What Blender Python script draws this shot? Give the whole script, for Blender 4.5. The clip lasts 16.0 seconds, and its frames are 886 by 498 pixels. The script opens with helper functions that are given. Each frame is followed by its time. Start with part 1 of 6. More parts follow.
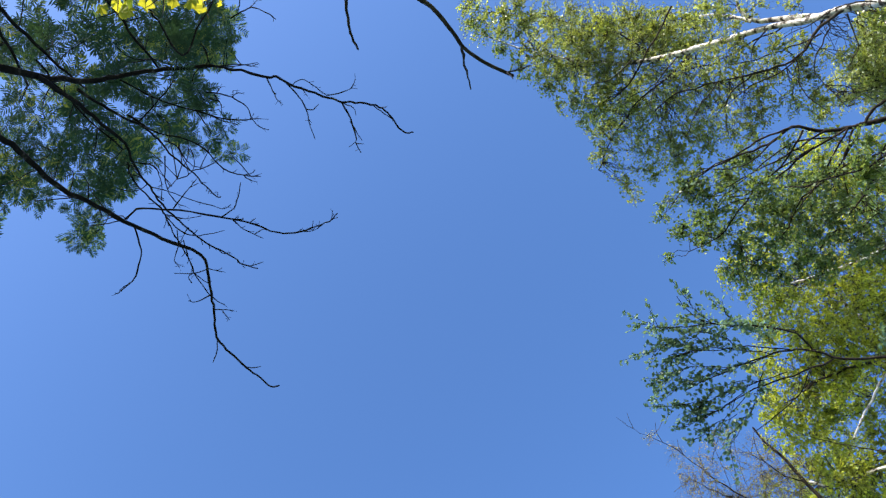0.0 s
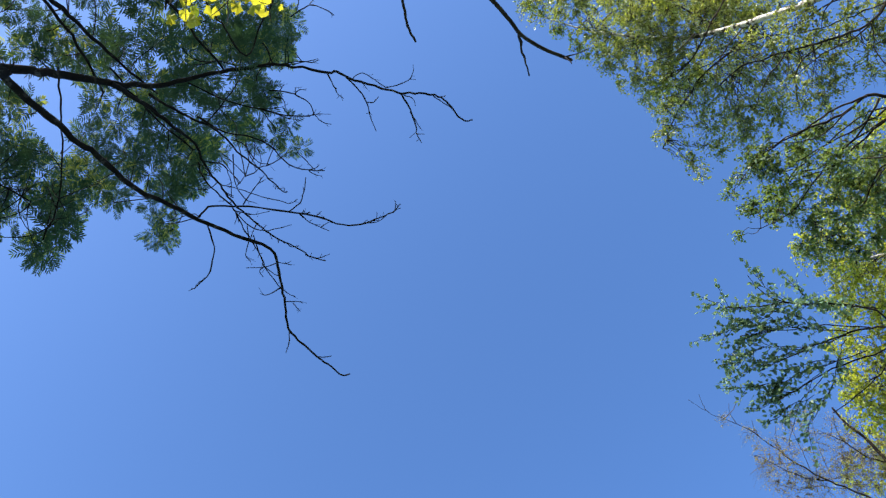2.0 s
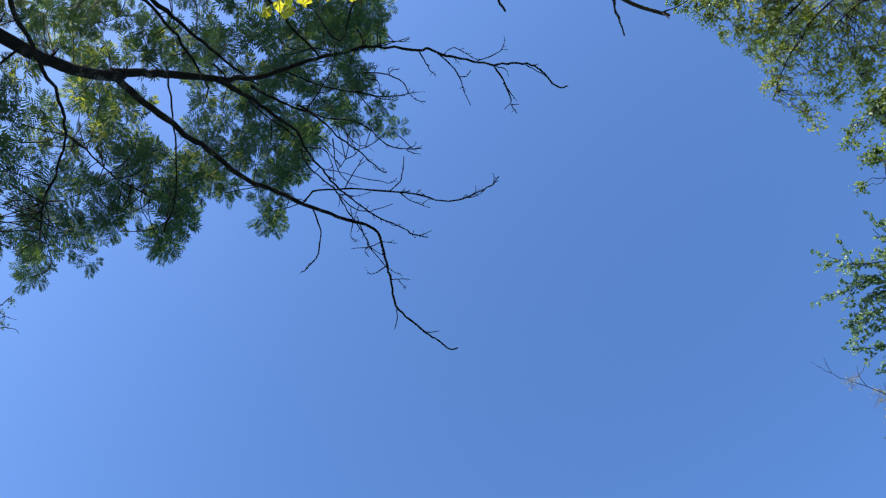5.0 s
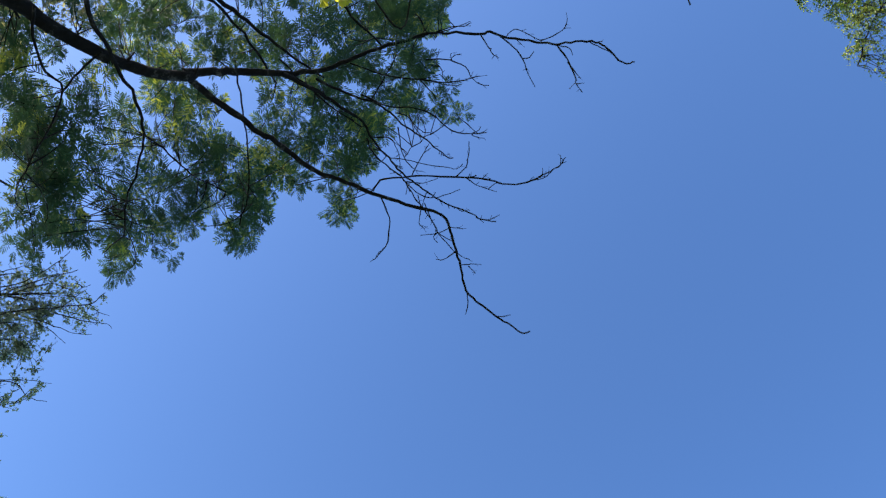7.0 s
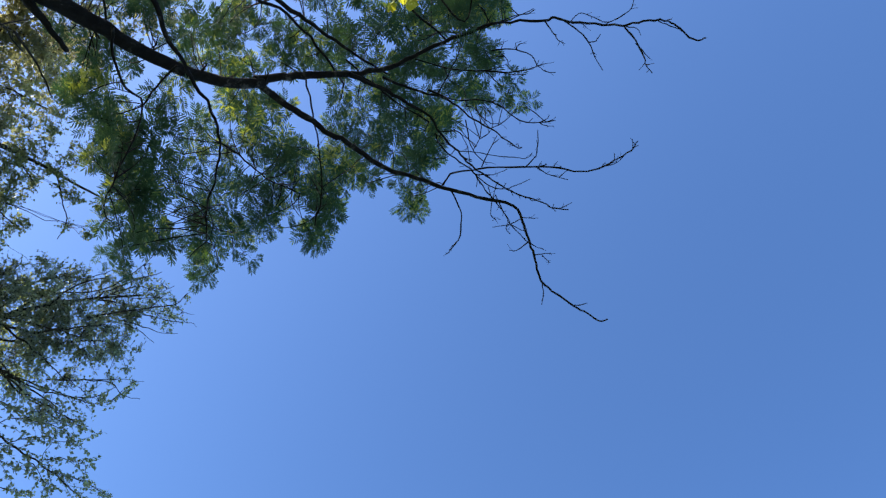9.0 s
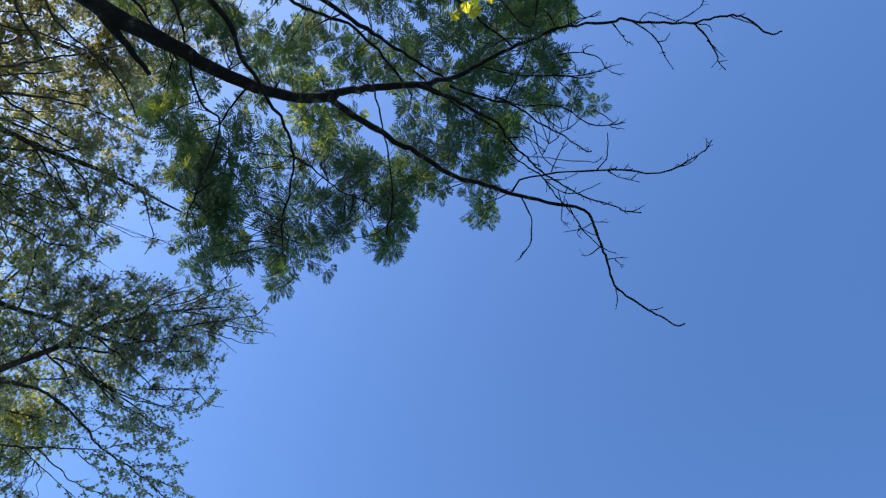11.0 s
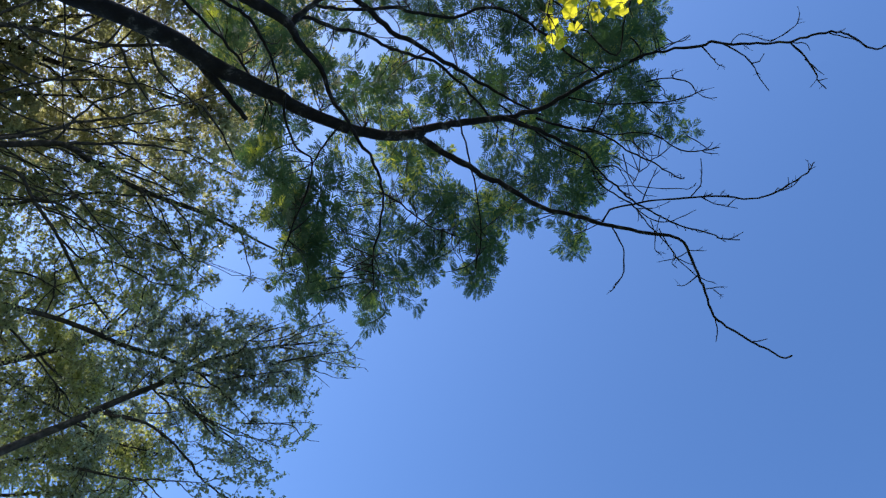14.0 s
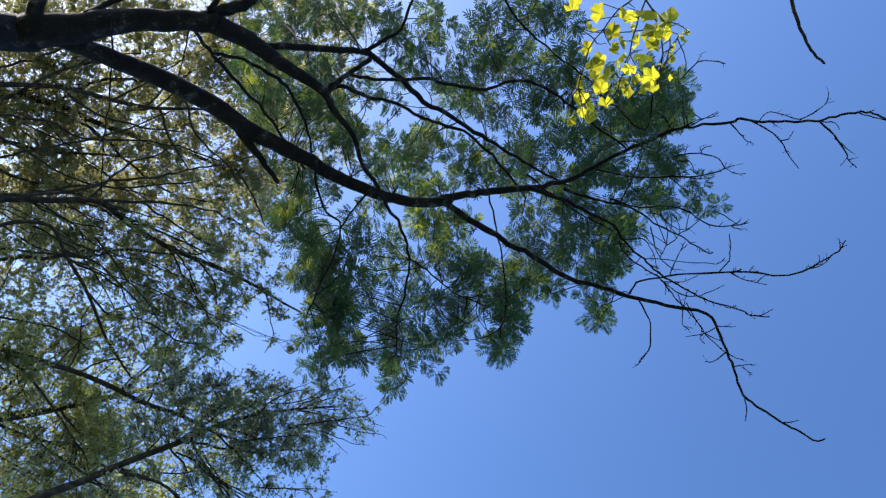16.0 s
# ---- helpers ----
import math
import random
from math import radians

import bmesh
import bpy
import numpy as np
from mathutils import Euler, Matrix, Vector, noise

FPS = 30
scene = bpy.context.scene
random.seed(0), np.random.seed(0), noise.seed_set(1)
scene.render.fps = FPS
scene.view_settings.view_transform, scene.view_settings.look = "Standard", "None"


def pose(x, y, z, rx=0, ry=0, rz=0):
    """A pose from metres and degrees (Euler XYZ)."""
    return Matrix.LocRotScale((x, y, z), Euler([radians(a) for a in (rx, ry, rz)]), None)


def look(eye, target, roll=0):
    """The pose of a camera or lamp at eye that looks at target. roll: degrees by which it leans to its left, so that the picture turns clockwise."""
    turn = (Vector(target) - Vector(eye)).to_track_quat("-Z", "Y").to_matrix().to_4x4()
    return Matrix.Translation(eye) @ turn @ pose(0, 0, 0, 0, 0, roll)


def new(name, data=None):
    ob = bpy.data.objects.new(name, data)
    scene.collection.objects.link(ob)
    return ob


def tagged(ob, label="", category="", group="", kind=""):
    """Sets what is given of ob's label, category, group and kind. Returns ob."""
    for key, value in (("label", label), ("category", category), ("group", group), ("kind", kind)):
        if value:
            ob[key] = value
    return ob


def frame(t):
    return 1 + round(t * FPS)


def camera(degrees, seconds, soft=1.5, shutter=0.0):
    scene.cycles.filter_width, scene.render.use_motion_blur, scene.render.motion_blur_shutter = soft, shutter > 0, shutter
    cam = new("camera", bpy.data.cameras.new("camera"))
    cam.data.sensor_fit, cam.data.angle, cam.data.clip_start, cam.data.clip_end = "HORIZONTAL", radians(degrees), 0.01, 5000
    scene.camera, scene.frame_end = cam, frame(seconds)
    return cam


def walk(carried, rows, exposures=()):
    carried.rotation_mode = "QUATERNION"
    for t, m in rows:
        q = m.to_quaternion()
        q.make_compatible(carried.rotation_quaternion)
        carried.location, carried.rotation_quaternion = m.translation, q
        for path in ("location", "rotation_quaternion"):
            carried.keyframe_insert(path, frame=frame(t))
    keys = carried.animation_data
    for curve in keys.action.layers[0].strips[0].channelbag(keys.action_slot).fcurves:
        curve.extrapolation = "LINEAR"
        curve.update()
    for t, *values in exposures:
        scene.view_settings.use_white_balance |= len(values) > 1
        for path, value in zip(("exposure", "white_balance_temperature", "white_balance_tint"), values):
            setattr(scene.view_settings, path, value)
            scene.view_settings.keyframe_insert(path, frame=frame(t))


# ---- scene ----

------------------------------------------------------------

Within the data above, pick out all lines holding the word "location".

Result for this exercise:
        carried.location, carried.rotation_quaternion = m.translation, q
        for path in ("location", "rotation_quaternion"):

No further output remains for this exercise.